Rimane, poi, il problema delle donne. Il film lascia intendere la complessità di questo tema, da noi spesso trattato con ignoranza mista a supponenza. Nel nostro immaginario il copricapo ed il burqa rappresentano odiose imposizioni sulle donne – pochi ricordano che avere il capo coperto era, e da qualche parte rimane, una forma di rispetto (e di eleganza) per il luogo in cui si è. Nell’Afghanistan del post regime talebano, invero, non permane l’obbligo di vestire il burqa. Eppure, le donne della Kabul di oggi hanno paura a lasciarlo a casa. Perché? Per trovare una risposta dovremmo calarci nella mente di chi vede questa veste diabolica non come imposizione del governo, ma come scelta razionale per passare inosservate in una realtà che non rispetta le donne ed, anzi, disprezzante le calpesta. Il burqa, per alcune, è diventato una forma di difesa e di lotta in loco. Porrei allora la situazione sotto un’altra prospettiva. Il problema non è abolire, ex lege, il burqa. Il vero traguardo è far si che la scelta iniziale di indossarlo sia personale e non subdolamente imposta da condizioni esterne. Sono queste a dover essere cambiate. Il modo di vestire sarà una conseguenza. In fondo, se queste donne non sentissero il bisogno di proteggersi forse non lo sceglierebbero. E se anche allora qualcuna lo indosserà, cosi avrà liberamente voluto – noi, invece, useremo sempre la veletta nera di fronte al Papa. Nella Kabul anni ’70 le studentesse frequentavano in gonna l’Università e combattevano per migliorare la condizione delle donne nelle campagne. Per raggiungere il traguardo nel 1977 Martyred Meena fondò RAWA. Oggi il lavoro di questa associazione, divenuta segreta, ha dovuto fare un passo indietro assumendo così la tutela di tutte le donne del paese. Anche in Italia qualcuno si sta dedicando al problema: sono le donne del CISDA che, da volontarie, si occupano di donne afghane. Il loro impegno non sventola le bandiere del femminismo, di quel becero femminismo che, portato agli eccessi che raggiunse, permise di ottenere ben poco. La loro lotta vuole il riconoscimento di una base di partenza comune ed eguale – si tratta pur sempre di un’eguaglianza formale, non sostanziale – tra uomini e donne. Questa è l’espressione del femminismo: lasciare la femminilità esprimersi, rispettandola in quanto tale.

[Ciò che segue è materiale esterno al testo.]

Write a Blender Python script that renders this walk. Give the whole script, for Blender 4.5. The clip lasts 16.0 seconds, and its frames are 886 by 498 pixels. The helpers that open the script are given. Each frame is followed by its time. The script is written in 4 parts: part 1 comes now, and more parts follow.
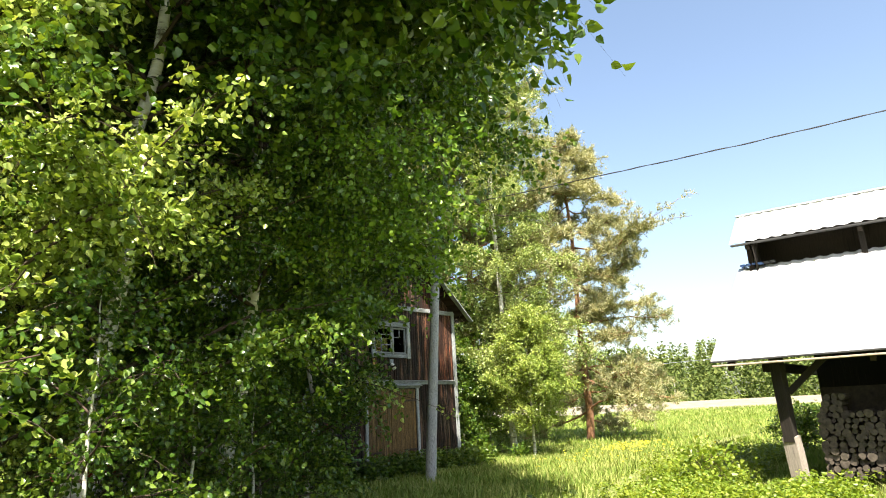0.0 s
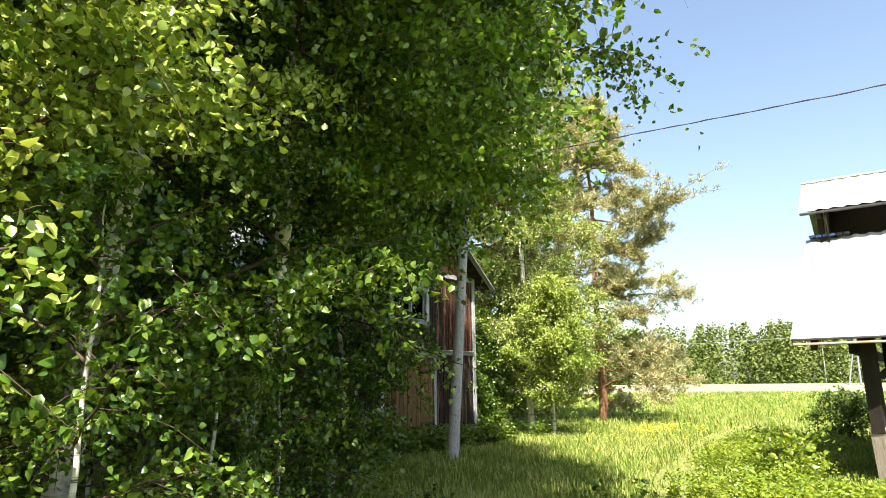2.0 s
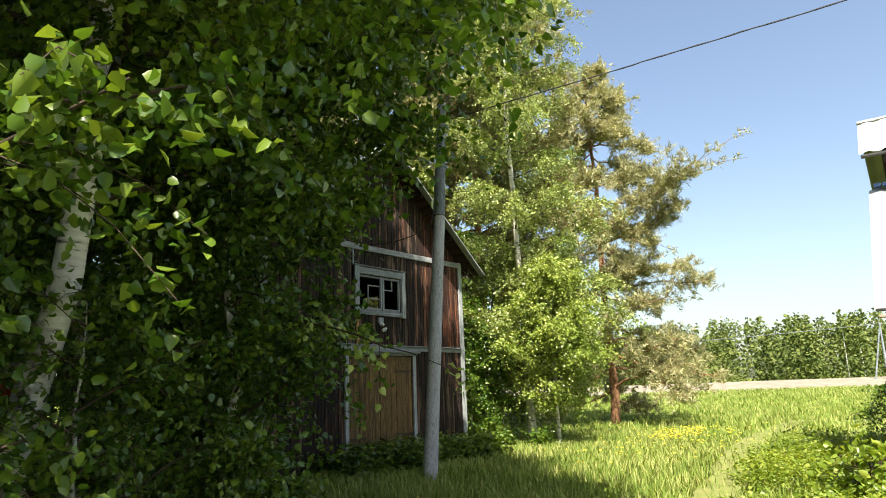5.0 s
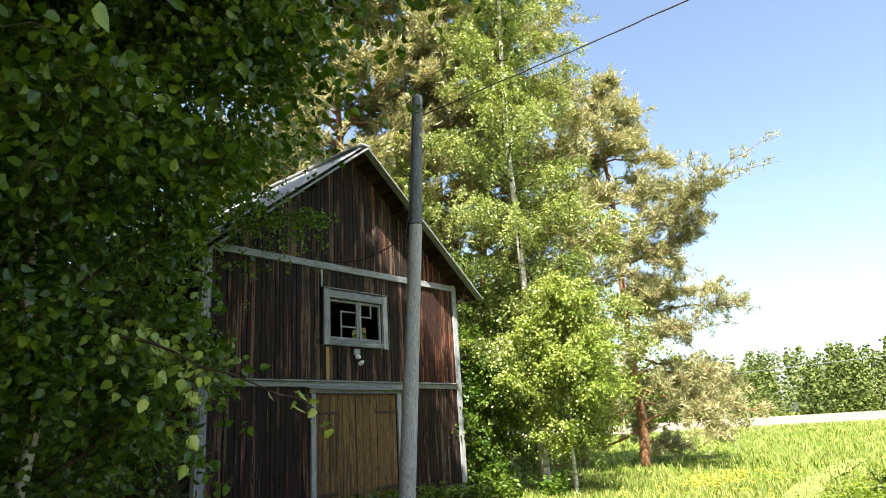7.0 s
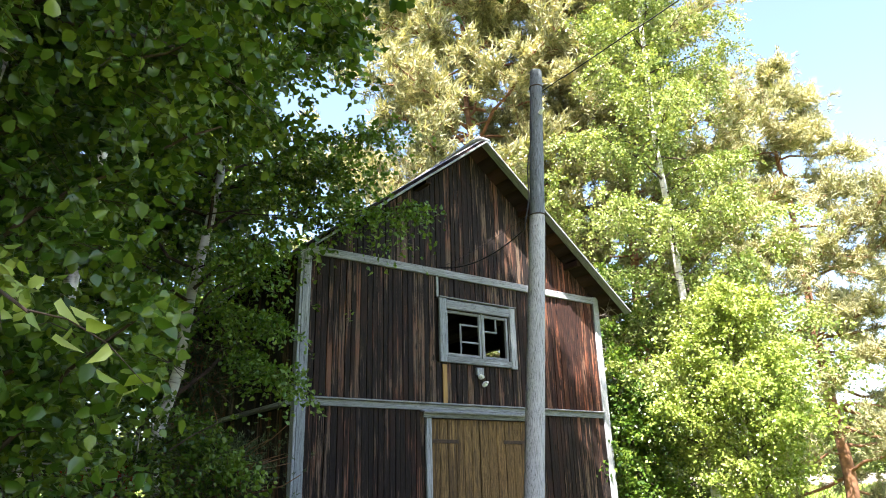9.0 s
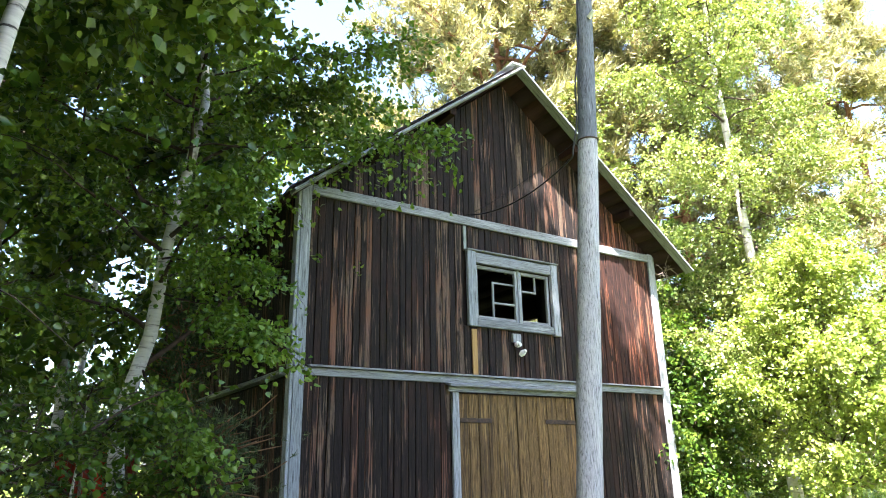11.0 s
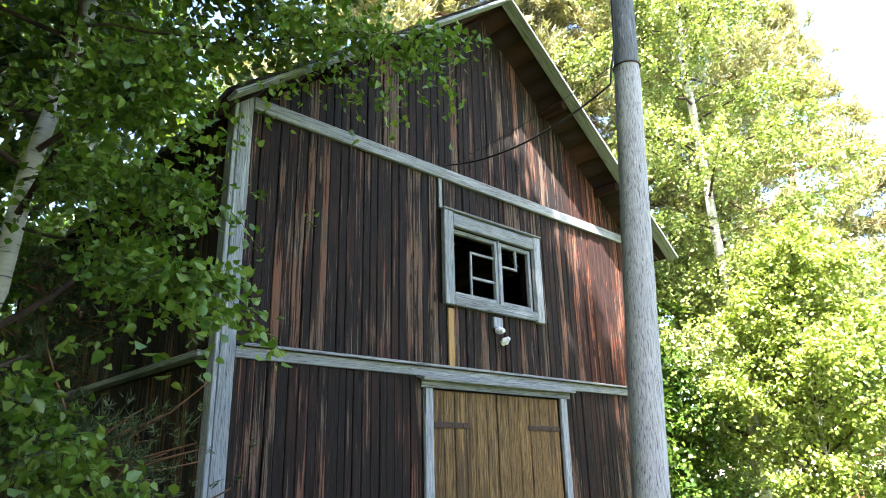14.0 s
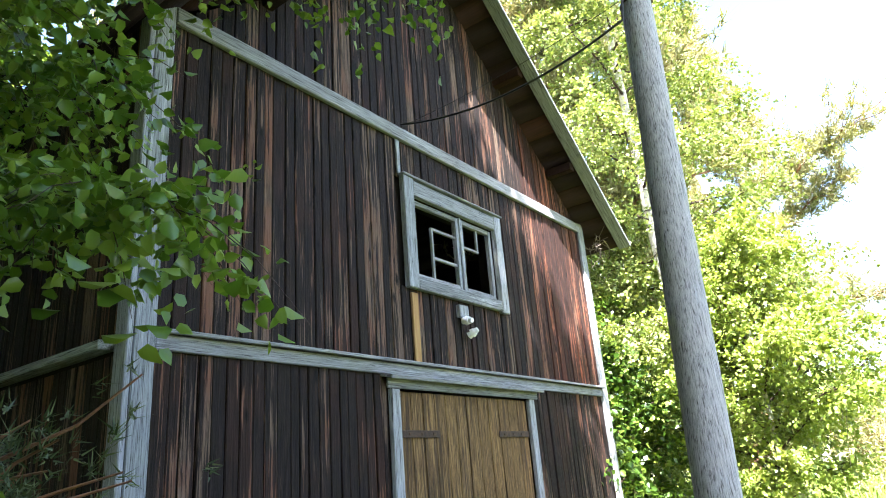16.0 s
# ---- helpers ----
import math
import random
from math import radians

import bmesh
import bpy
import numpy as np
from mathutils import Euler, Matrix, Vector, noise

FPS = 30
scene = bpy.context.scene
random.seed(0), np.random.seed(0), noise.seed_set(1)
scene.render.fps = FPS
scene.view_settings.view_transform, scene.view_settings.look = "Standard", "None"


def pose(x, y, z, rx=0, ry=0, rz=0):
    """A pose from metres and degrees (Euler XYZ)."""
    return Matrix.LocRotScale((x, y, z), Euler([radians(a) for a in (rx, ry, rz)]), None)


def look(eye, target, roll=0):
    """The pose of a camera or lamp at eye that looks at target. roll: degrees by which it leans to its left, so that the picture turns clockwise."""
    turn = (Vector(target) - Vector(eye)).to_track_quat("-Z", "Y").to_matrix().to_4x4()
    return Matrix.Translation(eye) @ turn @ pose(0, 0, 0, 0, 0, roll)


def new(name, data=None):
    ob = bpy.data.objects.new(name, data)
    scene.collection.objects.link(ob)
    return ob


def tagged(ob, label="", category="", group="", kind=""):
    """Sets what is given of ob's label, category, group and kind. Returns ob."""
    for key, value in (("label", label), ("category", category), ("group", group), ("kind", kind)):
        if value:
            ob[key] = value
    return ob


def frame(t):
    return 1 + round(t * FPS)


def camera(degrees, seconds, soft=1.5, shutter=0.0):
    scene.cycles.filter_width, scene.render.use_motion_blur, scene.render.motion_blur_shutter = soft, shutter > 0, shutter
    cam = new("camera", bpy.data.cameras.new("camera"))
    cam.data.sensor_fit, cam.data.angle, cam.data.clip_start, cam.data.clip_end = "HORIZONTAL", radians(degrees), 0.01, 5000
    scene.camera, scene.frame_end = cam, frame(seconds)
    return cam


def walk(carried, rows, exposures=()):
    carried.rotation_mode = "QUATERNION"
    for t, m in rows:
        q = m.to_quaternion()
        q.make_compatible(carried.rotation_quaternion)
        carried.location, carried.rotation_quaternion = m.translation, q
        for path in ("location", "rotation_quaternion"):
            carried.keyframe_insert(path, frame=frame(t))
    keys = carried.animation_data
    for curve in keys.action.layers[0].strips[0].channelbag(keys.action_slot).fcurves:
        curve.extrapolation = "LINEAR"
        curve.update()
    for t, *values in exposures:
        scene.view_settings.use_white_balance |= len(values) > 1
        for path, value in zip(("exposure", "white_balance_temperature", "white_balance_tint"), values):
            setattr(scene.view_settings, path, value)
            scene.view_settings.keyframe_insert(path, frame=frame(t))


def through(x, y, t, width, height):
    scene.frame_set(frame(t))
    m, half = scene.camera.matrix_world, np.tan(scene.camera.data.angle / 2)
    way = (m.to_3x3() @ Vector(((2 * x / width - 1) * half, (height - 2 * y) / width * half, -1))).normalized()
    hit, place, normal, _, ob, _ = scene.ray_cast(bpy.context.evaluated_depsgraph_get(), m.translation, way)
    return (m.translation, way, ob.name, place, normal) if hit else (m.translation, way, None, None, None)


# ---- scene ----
cam = camera(67.4, 16.0, soft=1.0)
PATH = [
    (0, (-12.679, -11.967, 1.523), (-11.149, -10.767, 1.991), -3.0),
    (0.5, (-12.656, -11.502, 1.504), (-11.142, -10.257, 1.903), -1.6),
    (1, (-12.483, -11.14, 1.466), (-10.976, -9.878, 1.835), -1.5),
    (1.5, (-12.294, -10.813, 1.478), (-10.773, -9.568, 1.851), -0.9),
    (2, (-12.045, -10.463, 1.498), (-10.492, -9.266, 1.893), -0.7),
    (2.5, (-11.699, -10.204, 1.447), (-10.129, -9.039, 1.868), -0.7),
    (3, (-11.326, -9.964, 1.417), (-9.749, -8.831, 1.893), 0.5),
    (3.5, (-10.918, -9.799, 1.452), (-9.274, -8.735, 1.858), 1.8),
    (4, (-10.339, -9.68, 1.446), (-8.691, -8.62, 1.848), 0.9),
    (4.5, (-9.957, -9.496, 1.426), (-8.374, -8.334, 1.803), -1.2),
    (7, (-7.599, -8.662, 1.391), (-6.129, -7.414, 1.922), -3.4),
    (7.5, (-7.155, -8.554, 1.445), (-5.656, -7.34, 1.973), -2.8),
    (8, (-6.802, -8.417, 1.411), (-5.456, -7.079, 2.042), -3.3),
    (8.5, (-6.481, -8.103, 1.293), (-5.265, -6.665, 1.967), -2.5),
    (9, (-6.117, -7.835, 1.263), (-5.015, -6.303, 1.924), -1.5),
    (9.5, (-5.773, -7.551, 1.292), (-4.809, -5.898, 1.871), -0.1),
    (12, (-4.947, -5.778, 1.338), (-3.817, -4.272, 2.013), -2.7),
    (12.5, (-4.903, -5.456, 1.356), (-3.717, -4.006, 2.056), -3.4),
    (13, (-4.879, -5.135, 1.372), (-3.624, -3.729, 2.042), -2.8),
    (13.5, (-4.823, -4.798, 1.392), (-3.533, -3.405, 2.021), -1.6),
    (14, (-4.782, -4.468, 1.429), (-3.48, -3.085, 2.055), -1.3),
    (14.5, (-4.762, -4.111, 1.454), (-3.37, -2.812, 2.067), -2.8),
    (15, (-4.691, -3.793, 1.461), (-3.198, -2.589, 2.029), -3.3),
    (15.5, (-4.601, -3.478, 1.501), (-3.116, -2.34, 2.208), -3.5),
    (16, (-4.464, -3.183, 1.487), (-2.928, -2.077, 2.133), -4.6),
]
walk(cam, [(t, look(eye, target, roll)) for t, eye, target, roll in PATH], [(0, 1.85, 6900, 9), (3, 1.85, 6900, 9), (4, 1.62, 6900, 9), (4.5, 1.52, 6900, 9), (7, 1.95, 6700, 11), (8.5, 2.36, 6400, 15), (9, 2.76, 6300, 17), (12, 3.37, 6080, 18), (13, 3.27, 6050, 18), (14.5, 3.46, 6000, 18), (15.5, 3.37, 5950, 18), (16, 3.37, 5950, 18)])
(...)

Vero è che in Afghanistan i problemi sono innumerevoli, riassumibili in una lista senza fine. Ma almeno è per noi doveroso avere consapevolezza sullo stato della giustizia, dei diritti umani e delle donne. L’ammissione di ignoranza e la curiosità di sapere potrebbero essere due passaggi fondamentali, e sufficienti, da parte di chi prende decisioni e di chi le subisce. L’arte dell’immedesimazione è quella che più di ogni altra aiuta a capire e, magari, a risolvere.